Once the play hit the boards and was a smash, Gainesvillians took notice, in particular the faculty at the law school, where Sigsbee graduated in 1922. "Those folks upbraided me for having the premier in Ocala," Glisson related. "They said, ‘But, J.T., you know Sigsbee was ours. And that’s when Dean Mills suggested the law school might host a performance on campus."

Glisson interviewed Sigsbee Scruggs back in the seventies, intending to add the profile to an oral history project. "I also interviewed a number of other lawyers and people in the legal community, expecting to find some hostility against Sigsbee since he’d won so many cases. Just the opposite was the case. They responded with nothing but admiration. Sigsbee became something like the dean of the legal community here and everyone went to him for advice."

Scruggs earned his status with integrity. "He wouldn’t stand for a client of his lying," said Glisson. "And at the same time, he didn’t win all those cases without knowing his way around the truth. He was a master at going the long way around the truth."

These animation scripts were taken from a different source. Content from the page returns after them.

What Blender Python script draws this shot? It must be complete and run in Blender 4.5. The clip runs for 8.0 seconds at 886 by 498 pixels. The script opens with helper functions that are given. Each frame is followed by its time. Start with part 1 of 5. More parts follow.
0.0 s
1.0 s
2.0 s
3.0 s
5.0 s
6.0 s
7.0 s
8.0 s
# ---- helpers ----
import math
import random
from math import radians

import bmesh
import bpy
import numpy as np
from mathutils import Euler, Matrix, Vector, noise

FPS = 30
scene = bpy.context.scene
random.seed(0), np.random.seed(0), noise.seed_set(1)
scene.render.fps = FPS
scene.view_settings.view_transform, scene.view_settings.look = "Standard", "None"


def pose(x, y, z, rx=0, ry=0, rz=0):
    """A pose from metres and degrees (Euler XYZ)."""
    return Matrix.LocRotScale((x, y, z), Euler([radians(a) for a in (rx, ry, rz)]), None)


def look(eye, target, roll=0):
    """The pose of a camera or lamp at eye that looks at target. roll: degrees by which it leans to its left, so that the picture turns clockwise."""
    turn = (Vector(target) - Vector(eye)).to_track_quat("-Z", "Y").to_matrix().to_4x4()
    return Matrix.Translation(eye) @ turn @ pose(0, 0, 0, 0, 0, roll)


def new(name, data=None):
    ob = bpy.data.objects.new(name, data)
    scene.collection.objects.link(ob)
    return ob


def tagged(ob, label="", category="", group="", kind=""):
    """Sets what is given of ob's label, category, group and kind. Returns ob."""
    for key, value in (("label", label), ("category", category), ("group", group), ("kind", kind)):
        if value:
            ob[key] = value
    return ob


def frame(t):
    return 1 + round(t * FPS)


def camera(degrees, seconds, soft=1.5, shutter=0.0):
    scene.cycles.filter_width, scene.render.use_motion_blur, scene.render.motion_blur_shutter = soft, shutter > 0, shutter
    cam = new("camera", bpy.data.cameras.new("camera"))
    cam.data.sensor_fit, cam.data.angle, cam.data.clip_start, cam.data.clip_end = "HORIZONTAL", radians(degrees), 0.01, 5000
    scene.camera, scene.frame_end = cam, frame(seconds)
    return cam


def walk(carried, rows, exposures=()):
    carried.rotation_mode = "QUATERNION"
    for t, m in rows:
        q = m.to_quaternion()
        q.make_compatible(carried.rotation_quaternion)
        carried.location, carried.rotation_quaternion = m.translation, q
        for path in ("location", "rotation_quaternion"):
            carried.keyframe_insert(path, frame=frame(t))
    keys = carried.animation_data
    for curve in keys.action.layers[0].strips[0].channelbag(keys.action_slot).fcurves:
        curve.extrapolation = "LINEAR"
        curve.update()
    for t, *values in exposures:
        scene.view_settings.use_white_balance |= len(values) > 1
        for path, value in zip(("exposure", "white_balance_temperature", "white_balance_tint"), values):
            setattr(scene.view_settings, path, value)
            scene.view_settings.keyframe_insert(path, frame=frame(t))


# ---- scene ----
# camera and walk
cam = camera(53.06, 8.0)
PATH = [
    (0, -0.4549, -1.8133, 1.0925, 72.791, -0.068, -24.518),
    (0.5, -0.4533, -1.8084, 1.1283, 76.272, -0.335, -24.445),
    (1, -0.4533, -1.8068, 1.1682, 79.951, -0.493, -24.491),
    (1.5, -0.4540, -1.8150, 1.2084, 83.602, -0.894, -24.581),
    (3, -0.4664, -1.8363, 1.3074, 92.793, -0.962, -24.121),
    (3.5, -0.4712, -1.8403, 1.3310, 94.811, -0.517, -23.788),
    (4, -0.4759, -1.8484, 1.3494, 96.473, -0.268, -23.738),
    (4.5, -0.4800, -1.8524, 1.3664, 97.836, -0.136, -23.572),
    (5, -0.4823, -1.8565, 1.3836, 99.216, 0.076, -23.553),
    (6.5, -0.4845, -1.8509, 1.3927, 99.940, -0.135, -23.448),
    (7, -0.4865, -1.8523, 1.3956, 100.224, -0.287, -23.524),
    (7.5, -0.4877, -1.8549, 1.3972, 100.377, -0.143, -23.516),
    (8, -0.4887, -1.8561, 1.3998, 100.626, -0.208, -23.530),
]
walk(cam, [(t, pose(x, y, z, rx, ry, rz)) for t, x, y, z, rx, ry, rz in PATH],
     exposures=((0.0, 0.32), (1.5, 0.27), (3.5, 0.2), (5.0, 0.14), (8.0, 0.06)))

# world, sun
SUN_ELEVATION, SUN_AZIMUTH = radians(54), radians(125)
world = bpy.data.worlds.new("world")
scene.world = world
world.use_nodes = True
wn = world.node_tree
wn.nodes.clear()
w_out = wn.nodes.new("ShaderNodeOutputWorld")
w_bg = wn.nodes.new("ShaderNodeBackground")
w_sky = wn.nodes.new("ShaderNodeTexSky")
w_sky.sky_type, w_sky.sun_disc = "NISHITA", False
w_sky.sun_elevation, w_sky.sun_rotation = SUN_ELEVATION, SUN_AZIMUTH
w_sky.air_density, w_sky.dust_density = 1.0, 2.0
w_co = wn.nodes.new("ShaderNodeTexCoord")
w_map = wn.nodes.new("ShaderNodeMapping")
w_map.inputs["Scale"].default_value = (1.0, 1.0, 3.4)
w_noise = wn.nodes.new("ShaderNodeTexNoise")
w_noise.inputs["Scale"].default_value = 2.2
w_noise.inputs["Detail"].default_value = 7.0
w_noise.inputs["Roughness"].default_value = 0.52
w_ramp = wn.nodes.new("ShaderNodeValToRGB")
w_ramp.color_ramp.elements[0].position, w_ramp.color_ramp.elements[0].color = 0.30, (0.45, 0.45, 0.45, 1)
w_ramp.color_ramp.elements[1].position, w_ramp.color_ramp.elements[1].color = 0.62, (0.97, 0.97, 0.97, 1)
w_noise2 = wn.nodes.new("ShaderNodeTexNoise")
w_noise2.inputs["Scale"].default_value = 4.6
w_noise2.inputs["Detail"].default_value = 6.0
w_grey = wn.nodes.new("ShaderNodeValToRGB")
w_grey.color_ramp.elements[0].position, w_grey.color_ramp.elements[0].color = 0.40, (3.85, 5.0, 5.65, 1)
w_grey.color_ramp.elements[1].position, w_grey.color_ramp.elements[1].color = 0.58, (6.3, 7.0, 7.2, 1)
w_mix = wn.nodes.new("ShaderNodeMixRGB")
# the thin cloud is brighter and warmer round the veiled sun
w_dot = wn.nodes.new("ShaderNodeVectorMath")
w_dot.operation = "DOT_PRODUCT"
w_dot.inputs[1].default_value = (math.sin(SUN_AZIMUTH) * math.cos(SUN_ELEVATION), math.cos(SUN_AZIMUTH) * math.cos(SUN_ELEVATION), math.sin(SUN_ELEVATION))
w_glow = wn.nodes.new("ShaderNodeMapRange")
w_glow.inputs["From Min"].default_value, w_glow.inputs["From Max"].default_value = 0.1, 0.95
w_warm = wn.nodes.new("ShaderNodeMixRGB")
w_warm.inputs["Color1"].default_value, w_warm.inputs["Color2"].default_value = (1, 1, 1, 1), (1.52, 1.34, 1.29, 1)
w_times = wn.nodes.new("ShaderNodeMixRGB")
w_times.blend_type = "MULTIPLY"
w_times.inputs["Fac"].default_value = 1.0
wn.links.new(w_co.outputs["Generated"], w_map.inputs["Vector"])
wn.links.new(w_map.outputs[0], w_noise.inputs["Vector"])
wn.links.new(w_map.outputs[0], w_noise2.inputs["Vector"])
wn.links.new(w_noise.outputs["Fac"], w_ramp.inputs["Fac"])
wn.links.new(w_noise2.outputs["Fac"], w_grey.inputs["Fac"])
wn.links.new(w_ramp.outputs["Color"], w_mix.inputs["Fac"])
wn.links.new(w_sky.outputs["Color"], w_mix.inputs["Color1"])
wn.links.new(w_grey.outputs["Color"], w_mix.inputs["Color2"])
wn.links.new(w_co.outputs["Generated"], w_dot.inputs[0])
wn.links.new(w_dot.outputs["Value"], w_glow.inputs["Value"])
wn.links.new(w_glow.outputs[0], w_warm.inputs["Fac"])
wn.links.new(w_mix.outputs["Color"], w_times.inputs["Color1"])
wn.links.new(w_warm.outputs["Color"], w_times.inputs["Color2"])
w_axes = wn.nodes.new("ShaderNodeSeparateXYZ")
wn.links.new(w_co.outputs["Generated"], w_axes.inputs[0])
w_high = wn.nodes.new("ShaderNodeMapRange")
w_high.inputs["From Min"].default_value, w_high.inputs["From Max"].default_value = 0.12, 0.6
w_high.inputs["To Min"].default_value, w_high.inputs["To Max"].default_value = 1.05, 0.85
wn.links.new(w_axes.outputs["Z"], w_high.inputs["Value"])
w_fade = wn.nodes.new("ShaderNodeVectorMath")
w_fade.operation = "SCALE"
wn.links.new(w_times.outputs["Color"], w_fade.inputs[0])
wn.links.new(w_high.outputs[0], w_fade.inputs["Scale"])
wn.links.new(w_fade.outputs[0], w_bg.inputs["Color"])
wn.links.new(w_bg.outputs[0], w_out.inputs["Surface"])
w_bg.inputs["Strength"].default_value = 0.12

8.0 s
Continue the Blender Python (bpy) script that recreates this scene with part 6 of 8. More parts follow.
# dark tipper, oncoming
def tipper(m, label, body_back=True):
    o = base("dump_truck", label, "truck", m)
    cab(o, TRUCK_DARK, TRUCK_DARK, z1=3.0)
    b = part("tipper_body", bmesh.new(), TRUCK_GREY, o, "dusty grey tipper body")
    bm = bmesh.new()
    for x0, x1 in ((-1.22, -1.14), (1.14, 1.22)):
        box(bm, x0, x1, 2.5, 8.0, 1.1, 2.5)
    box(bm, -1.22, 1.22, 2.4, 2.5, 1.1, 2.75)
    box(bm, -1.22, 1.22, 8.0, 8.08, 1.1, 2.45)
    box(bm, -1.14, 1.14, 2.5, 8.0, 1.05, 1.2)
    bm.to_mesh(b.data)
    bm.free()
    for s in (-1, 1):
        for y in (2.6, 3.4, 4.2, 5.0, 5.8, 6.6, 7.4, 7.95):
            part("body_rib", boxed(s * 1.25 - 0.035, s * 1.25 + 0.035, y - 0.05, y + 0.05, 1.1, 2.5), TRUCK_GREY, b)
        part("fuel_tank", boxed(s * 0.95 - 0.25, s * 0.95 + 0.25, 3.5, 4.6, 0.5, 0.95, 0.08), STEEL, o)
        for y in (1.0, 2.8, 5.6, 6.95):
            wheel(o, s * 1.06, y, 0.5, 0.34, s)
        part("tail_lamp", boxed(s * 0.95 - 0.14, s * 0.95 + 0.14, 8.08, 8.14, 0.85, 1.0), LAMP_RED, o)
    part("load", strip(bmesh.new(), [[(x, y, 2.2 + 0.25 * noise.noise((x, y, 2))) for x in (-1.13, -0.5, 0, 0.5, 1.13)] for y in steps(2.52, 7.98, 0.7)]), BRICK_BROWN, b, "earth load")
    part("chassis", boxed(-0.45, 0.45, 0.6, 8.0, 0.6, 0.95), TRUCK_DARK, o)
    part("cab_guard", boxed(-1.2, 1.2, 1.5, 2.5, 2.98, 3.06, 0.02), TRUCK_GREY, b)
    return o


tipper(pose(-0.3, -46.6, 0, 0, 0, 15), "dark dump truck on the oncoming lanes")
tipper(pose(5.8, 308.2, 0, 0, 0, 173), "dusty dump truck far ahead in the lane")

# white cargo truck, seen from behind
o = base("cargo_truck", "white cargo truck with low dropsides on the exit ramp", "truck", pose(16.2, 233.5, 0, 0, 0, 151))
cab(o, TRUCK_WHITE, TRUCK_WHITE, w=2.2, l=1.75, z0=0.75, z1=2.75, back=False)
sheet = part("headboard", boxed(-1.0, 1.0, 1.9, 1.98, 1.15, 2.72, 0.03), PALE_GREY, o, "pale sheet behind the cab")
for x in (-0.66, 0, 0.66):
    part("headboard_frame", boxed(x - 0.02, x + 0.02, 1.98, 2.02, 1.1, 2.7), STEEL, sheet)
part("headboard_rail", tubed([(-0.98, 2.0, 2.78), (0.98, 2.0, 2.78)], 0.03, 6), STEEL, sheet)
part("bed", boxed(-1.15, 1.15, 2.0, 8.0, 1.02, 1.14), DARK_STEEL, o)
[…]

Glisson had approached Scruggs hoping to get his views on the landmark Invasion of Privacy case Scruggs worked on behalf of Marjorie Kinnan Rawlings. But Scruggs looked askance at Glisson’s tape recorder.

The suit for slander brought against Rawlings by her neighbor Zelma Cason centered on a character sketch of the plaintiff in Rawlings’ autobiographical novel Cross Creek. Scruggs was hired on by the defense to help with jury selection and give the final summation.

"The drama of that moment put little old Gainesville on the national stage for the first time," Glisson said. "And conjuring it up, Sigsbee looked back at my tape recorder and said, ‘Aw, turn that thing on. I suppose the world ought to know.’"

In the play, Sigsbee unravels the tangled web that was the case.